About the Event
Give Me Liberty: The True Story of Oswaldo Payá and his Daring Quest for a Free Cuba, a new biography from Simon and Schuster, examines the life of Oswaldo Payá, a dissident who dared to defy Cuban dictator Fidel Castro and inspired Cubans to fight for democracy. Founder of the Christian Liberation Movement, Payá devoted his career to opposing Cuba’s one-party rule and fighting for freedom of speech and other core political rights.
Payá is best known for his work challenging the Cuban government with the Varela Project, a citizen petition demanding free speech, free elections, freedom for political prisoners and other reforms. Thousands of Cubans signed the petition, an extraordinary protest against the dictatorship. The regime responded by refusing to consider the petition and jailing Payá’s followers. In 2012, Payá was killed in a suspicious car wreck, which many believe was orchestrated by the regime. Ten years later, Payá’s life and work remain influential within the Cuban pro-democracy movement.
The NED hosted a conversation with The Washington Post’s David E. Hoffman, author of Give Me Liberty, and Cuban democracy activist and daughter of Oswaldo Payá, Rosa María Payá Acevedo, to examine the life and work of Oswaldo Payá and how his legacy informs and inspires an new generation of Cuban democratic activists.
About the Speakers
David E. Hoffman is a contributing editor and member of the editorial board of The Washington Post.

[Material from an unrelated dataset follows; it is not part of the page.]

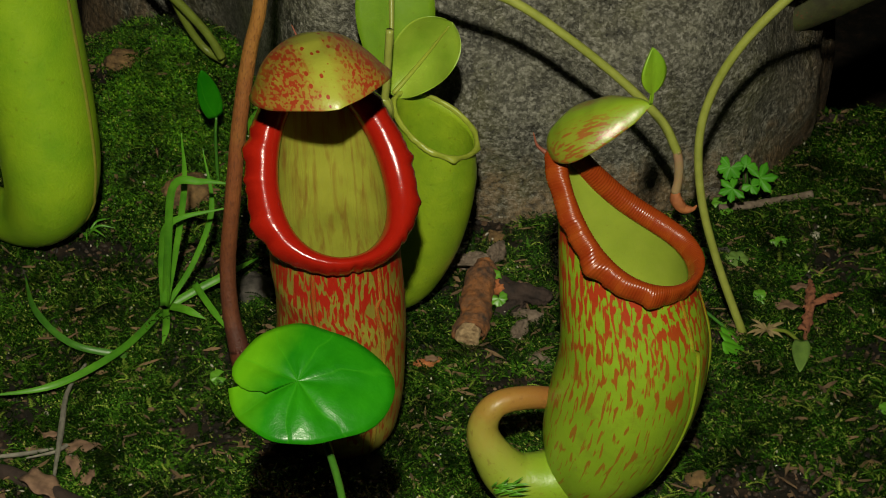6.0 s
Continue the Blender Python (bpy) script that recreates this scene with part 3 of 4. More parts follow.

He was previously assistant managing editor, foreign editor, Jerusalem correspondent, Moscow bureau chief, and White House correspondent for the newspaper. He is the author of The Dead Hand: The Untold Story of the Cold War Arms Race and Its Dangerous Legacy, which won the Pulitzer Prize, The Billion Dollar Spy: A True Story of Cold War Espionage and Betrayal, a New York Times bestseller, and The Oligarchs: Wealth and Power in the New Russia.
Rosa María Payá Acevedo is a Cuban democracy activist and human rights defender. In 2015, she founded the citizen initiative Cuba Decide, a movement in favor of changing the political and economic systems in Cuba towards democracy, through a plebiscite. She is the daughter of the late Oswaldo Payá, the recipient of the European Parliament’s Sakharov Prize and two-time nominee of the Nobel Peace Prize. Rosa María is a graduate of Physics at the University of Havana and of the Global Competitive Leadership program at Georgetown University. She has been a lecturer and guest of honor at various universities throughout the United States and Latin America, as well as at the UN, the Concordia Summit of the Americas, the Freedom Forum, the US Congress, and multiple parliaments in Europe and the Americas.
Damon Wilson is the president and chief executive officer of the National Endowment for Democracy. Prior to joining NED, Mr. Wilson was the executive vice president of the Atlantic Council, worked at the National Security Council (NSC) as the director for Central, Eastern, and Northern European Affairs from 2004 to 2006, special assistant to the president and senior director for European affairs at the NSC from 2007 to 2009, and as the executive secretary and chief of staff at the U.S. Embassy in Baghdad.
Kenneth Wollack is the chairman of the Board of Directors of the National Endowment for Democracy. Wollack is co-chair of the Commission on Presidential Debates, a member of the advisory committee for the U.S. Agency for International Development, and the George W. Bush Institute’s Advisory Council on Human Freedom. He is also a Senior Associate at the Center for Strategic and International Studies. For more than 25 years, he served as president of the National Democratic Institute.
Carl Gershman was the founding president of the National Endowment for Democracy. In addition to presiding over the Endowment’s grants program in Africa, Asia, the Middle East, Eastern Europe, the former Soviet Union and Latin America, he oversaw the creation of the quarterly Journal of Democracy, the International Forum for Democratic Studies, the Reagan-Fascell Democracy Fellows Program, and the Center for International Media Assistance. He also took the lead in launching the World Movement for Democracy in New Delhi in 1999.